_TASK INSTRUCTIONS_
Starting at the line that contains "Continue the Blender", reproduce each line exactly up to and including the line that contains "SAG = -0.0053 if side.z > 0 else 0.0053". Reproduce nothing else.

_SOURCE DATA_
####################
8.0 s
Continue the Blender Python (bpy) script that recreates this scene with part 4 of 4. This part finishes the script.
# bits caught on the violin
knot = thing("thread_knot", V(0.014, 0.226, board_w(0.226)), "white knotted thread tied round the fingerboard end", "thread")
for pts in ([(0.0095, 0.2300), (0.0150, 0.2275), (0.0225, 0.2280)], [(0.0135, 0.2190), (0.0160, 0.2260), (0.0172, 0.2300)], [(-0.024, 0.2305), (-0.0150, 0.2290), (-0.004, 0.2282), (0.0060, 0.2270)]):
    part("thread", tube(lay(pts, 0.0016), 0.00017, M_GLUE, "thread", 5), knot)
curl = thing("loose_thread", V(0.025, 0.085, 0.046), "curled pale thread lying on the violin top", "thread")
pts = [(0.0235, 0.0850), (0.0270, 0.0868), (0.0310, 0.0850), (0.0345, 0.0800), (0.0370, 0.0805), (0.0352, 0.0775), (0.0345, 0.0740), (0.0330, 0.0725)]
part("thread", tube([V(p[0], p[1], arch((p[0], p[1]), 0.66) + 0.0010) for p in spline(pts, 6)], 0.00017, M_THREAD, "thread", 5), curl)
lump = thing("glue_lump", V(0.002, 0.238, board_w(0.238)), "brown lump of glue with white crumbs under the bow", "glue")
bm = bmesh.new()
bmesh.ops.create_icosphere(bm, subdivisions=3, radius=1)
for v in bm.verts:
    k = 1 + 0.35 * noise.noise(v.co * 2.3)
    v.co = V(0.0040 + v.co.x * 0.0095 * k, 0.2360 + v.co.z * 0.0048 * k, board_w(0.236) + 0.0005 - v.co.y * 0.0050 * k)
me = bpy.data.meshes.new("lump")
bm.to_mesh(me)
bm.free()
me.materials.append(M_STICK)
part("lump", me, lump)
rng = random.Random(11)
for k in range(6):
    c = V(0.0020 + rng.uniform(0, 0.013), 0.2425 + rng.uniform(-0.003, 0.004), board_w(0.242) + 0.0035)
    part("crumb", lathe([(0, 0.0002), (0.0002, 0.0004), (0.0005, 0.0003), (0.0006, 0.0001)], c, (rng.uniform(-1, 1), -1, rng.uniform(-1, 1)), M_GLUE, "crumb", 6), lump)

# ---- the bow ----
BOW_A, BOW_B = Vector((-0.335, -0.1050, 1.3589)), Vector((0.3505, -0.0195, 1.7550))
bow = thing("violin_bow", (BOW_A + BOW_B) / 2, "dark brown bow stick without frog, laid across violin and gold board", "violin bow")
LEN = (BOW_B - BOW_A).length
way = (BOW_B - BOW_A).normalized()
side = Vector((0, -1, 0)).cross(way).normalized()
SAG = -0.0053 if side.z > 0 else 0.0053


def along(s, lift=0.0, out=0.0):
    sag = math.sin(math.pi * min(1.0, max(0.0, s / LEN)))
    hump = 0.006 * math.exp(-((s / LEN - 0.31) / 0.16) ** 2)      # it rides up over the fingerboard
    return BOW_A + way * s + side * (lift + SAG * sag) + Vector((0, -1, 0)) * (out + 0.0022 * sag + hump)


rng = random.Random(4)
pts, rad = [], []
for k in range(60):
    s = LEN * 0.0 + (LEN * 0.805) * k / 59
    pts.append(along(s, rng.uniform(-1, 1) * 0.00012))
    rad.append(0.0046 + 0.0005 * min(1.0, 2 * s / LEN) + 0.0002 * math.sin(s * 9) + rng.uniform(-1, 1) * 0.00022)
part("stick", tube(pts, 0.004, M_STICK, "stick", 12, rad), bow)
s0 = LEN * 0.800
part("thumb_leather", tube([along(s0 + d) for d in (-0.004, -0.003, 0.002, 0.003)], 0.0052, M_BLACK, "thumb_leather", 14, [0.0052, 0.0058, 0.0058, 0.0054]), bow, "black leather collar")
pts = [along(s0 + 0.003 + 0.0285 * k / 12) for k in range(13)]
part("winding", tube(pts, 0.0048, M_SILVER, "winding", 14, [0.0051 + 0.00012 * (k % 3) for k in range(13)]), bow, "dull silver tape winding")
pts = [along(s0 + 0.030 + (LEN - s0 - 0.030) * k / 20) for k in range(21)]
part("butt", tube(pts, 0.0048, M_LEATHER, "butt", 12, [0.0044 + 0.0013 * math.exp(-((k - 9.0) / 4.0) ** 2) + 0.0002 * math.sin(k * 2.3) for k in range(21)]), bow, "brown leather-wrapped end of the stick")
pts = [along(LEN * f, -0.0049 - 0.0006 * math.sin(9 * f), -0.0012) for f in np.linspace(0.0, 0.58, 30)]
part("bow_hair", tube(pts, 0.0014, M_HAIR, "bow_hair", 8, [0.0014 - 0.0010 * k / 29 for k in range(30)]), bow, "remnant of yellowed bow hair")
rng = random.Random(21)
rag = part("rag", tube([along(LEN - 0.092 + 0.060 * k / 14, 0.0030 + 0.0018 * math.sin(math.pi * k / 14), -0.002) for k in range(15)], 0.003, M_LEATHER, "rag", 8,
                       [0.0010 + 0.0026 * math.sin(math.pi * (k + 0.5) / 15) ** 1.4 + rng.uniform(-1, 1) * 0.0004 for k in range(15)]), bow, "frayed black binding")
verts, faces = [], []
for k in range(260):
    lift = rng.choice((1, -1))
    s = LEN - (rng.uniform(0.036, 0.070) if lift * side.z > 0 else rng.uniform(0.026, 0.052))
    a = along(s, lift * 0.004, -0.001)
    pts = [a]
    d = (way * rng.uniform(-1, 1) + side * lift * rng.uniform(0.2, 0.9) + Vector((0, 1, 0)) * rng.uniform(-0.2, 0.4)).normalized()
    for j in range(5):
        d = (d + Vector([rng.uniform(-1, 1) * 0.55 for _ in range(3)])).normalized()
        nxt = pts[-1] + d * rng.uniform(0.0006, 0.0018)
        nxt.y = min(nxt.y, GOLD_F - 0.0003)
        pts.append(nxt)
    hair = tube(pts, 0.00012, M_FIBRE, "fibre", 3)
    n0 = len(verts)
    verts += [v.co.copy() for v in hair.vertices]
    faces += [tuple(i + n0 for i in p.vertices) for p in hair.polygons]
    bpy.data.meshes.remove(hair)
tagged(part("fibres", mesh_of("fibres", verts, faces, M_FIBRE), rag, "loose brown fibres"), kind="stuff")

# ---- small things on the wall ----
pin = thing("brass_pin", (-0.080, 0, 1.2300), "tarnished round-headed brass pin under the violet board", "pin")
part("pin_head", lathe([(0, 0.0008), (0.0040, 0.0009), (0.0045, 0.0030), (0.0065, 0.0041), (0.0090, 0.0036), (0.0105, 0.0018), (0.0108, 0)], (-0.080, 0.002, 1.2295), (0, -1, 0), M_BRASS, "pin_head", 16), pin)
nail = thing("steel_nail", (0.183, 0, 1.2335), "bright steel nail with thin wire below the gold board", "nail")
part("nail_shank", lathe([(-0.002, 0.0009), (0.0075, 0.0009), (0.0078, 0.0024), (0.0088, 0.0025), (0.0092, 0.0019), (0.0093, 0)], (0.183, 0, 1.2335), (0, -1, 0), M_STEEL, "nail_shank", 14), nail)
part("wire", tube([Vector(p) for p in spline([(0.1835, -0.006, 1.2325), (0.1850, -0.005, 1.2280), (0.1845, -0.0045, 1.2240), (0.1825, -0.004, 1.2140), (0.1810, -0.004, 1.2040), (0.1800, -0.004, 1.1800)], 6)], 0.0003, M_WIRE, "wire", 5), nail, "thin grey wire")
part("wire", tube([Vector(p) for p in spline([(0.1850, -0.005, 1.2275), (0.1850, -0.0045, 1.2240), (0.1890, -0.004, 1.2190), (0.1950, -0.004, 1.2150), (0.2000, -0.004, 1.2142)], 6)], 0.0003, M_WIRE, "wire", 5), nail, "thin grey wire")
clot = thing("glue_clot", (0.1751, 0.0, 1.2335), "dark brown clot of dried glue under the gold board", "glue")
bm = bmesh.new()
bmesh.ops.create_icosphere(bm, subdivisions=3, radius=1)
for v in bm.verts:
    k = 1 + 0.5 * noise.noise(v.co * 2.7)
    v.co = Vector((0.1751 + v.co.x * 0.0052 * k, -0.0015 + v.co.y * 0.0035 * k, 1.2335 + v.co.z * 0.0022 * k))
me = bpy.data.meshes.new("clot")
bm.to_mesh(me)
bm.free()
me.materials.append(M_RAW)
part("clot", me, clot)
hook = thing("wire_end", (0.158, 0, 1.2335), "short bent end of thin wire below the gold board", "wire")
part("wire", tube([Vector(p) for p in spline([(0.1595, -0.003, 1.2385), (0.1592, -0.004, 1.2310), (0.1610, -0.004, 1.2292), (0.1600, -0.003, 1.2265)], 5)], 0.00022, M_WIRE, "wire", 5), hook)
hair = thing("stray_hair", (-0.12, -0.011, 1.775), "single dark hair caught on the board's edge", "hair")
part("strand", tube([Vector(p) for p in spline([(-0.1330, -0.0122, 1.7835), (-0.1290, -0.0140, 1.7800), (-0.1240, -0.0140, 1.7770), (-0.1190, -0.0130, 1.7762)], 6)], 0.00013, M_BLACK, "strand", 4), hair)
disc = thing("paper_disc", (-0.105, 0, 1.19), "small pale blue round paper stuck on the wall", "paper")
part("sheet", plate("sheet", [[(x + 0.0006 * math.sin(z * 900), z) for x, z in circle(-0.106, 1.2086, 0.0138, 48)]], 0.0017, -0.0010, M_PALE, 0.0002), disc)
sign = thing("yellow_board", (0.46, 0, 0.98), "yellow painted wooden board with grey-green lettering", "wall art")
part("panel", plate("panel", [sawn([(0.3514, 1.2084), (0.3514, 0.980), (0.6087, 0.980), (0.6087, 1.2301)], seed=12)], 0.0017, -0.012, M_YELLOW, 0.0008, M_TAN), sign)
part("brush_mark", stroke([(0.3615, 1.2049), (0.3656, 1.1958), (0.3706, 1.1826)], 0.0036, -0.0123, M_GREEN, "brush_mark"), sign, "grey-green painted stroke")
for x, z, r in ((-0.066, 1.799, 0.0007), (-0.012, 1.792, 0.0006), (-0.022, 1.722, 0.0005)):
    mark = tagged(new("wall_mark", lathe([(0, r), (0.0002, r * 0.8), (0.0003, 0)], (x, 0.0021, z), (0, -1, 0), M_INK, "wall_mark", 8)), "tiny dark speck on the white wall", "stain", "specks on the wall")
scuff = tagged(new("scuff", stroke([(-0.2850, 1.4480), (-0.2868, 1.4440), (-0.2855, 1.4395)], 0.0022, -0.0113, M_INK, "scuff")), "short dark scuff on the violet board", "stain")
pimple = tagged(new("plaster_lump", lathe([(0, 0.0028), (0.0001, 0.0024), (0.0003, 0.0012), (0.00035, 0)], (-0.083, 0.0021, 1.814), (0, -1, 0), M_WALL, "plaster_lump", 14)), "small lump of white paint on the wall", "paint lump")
####################
_REPLY TO THE EXERCISE_
Continue the Blender Python (bpy) script that recreates this scene with part 4 of 4. This part finishes the script.
# bits caught on the violin
knot = thing("thread_knot", V(0.014, 0.226, board_w(0.226)), "white knotted thread tied round the fingerboard end", "thread")
for pts in ([(0.0095, 0.2300), (0.0150, 0.2275), (0.0225, 0.2280)], [(0.0135, 0.2190), (0.0160, 0.2260), (0.0172, 0.2300)], [(-0.024, 0.2305), (-0.0150, 0.2290), (-0.004, 0.2282), (0.0060, 0.2270)]):
    part("thread", tube(lay(pts, 0.0016), 0.00017, M_GLUE, "thread", 5), knot)
curl = thing("loose_thread", V(0.025, 0.085, 0.046), "curled pale thread lying on the violin top", "thread")
pts = [(0.0235, 0.0850), (0.0270, 0.0868), (0.0310, 0.0850), (0.0345, 0.0800), (0.0370, 0.0805), (0.0352, 0.0775), (0.0345, 0.0740), (0.0330, 0.0725)]
part("thread", tube([V(p[0], p[1], arch((p[0], p[1]), 0.66) + 0.0010) for p in spline(pts, 6)], 0.00017, M_THREAD, "thread", 5), curl)
lump = thing("glue_lump", V(0.002, 0.238, board_w(0.238)), "brown lump of glue with white crumbs under the bow", "glue")
bm = bmesh.new()
bmesh.ops.create_icosphere(bm, subdivisions=3, radius=1)
for v in bm.verts:
    k = 1 + 0.35 * noise.noise(v.co * 2.3)
    v.co = V(0.0040 + v.co.x * 0.0095 * k, 0.2360 + v.co.z * 0.0048 * k, board_w(0.236) + 0.0005 - v.co.y * 0.0050 * k)
me = bpy.data.meshes.new("lump")
bm.to_mesh(me)
bm.free()
me.materials.append(M_STICK)
part("lump", me, lump)
rng = random.Random(11)
for k in range(6):
    c = V(0.0020 + rng.uniform(0, 0.013), 0.2425 + rng.uniform(-0.003, 0.004), board_w(0.242) + 0.0035)
    part("crumb", lathe([(0, 0.0002), (0.0002, 0.0004), (0.0005, 0.0003), (0.0006, 0.0001)], c, (rng.uniform(-1, 1), -1, rng.uniform(-1, 1)), M_GLUE, "crumb", 6), lump)

# ---- the bow ----
BOW_A, BOW_B = Vector((-0.335, -0.1050, 1.3589)), Vector((0.3505, -0.0195, 1.7550))
bow = thing("violin_bow", (BOW_A + BOW_B) / 2, "dark brown bow stick without frog, laid across violin and gold board", "violin bow")
LEN = (BOW_B - BOW_A).length
way = (BOW_B - BOW_A).normalized()
side = Vector((0, -1, 0)).cross(way).normalized()
SAG = -0.0053 if side.z > 0 else 0.0053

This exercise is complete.